Set task: Write out the material again word for word, dropping any images it holds.

Supplied information:
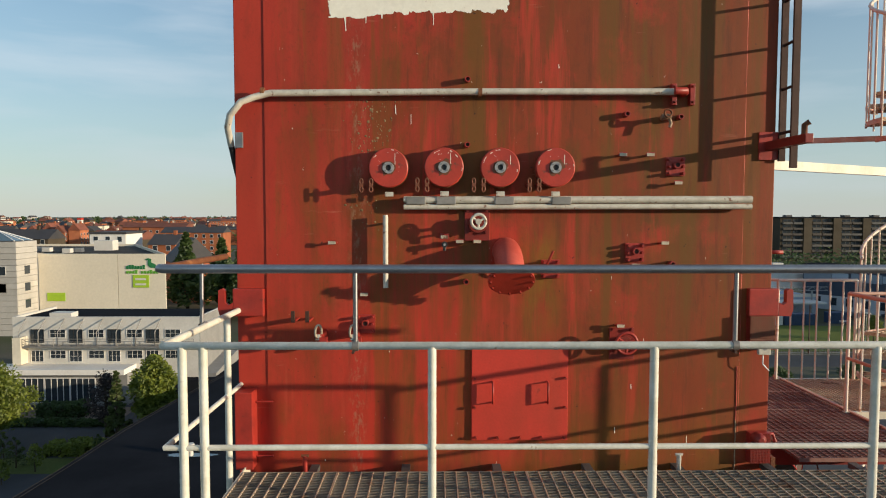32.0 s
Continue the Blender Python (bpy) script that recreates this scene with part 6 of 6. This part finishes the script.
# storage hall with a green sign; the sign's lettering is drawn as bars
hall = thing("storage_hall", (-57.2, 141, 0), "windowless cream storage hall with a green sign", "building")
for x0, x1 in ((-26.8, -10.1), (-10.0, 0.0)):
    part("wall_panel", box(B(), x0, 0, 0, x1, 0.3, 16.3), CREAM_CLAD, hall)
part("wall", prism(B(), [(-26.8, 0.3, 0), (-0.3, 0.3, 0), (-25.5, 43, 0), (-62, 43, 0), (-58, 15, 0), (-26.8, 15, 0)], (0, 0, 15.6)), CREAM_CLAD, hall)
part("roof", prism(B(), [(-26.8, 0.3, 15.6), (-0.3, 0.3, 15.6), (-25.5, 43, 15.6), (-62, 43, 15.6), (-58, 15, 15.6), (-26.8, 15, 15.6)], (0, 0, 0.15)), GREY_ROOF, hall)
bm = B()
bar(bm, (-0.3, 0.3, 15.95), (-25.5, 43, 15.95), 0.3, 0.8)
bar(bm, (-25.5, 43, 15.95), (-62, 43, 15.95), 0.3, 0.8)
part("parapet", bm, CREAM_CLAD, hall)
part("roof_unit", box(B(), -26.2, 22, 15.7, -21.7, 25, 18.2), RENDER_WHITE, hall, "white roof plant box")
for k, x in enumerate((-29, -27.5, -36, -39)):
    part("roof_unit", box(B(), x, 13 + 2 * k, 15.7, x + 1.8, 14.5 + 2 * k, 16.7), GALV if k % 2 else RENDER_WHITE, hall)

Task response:
32.0 s
Continue the Blender Python (bpy) script that recreates this scene with part 6 of 6. This part finishes the script.
# storage hall with a green sign; the sign's lettering is drawn as bars
hall = thing("storage_hall", (-57.2, 141, 0), "windowless cream storage hall with a green sign", "building")
for x0, x1 in ((-26.8, -10.1), (-10.0, 0.0)):
    part("wall_panel", box(B(), x0, 0, 0, x1, 0.3, 16.3), CREAM_CLAD, hall)
part("wall", prism(B(), [(-26.8, 0.3, 0), (-0.3, 0.3, 0), (-25.5, 43, 0), (-62, 43, 0), (-58, 15, 0), (-26.8, 15, 0)], (0, 0, 15.6)), CREAM_CLAD, hall)
part("roof", prism(B(), [(-26.8, 0.3, 15.6), (-0.3, 0.3, 15.6), (-25.5, 43, 15.6), (-62, 43, 15.6), (-58, 15, 15.6), (-26.8, 15, 15.6)], (0, 0, 0.15)), GREY_ROOF, hall)
bm = B()
bar(bm, (-0.3, 0.3, 15.95), (-25.5, 43, 15.95), 0.3, 0.8)
bar(bm, (-25.5, 43, 15.95), (-62, 43, 15.95), 0.3, 0.8)
part("parapet", bm, CREAM_CLAD, hall)
part("roof_unit", box(B(), -26.2, 22, 15.7, -21.7, 25, 18.2), RENDER_WHITE, hall, "white roof plant box")
for k, x in enumerate((-29, -27.5, -36, -39)):
    part("roof_unit", box(B(), x, 13 + 2 * k, 15.7, x + 1.8, 14.5 + 2 * k, 16.7), GALV if k % 2 else RENDER_WHITE, hall)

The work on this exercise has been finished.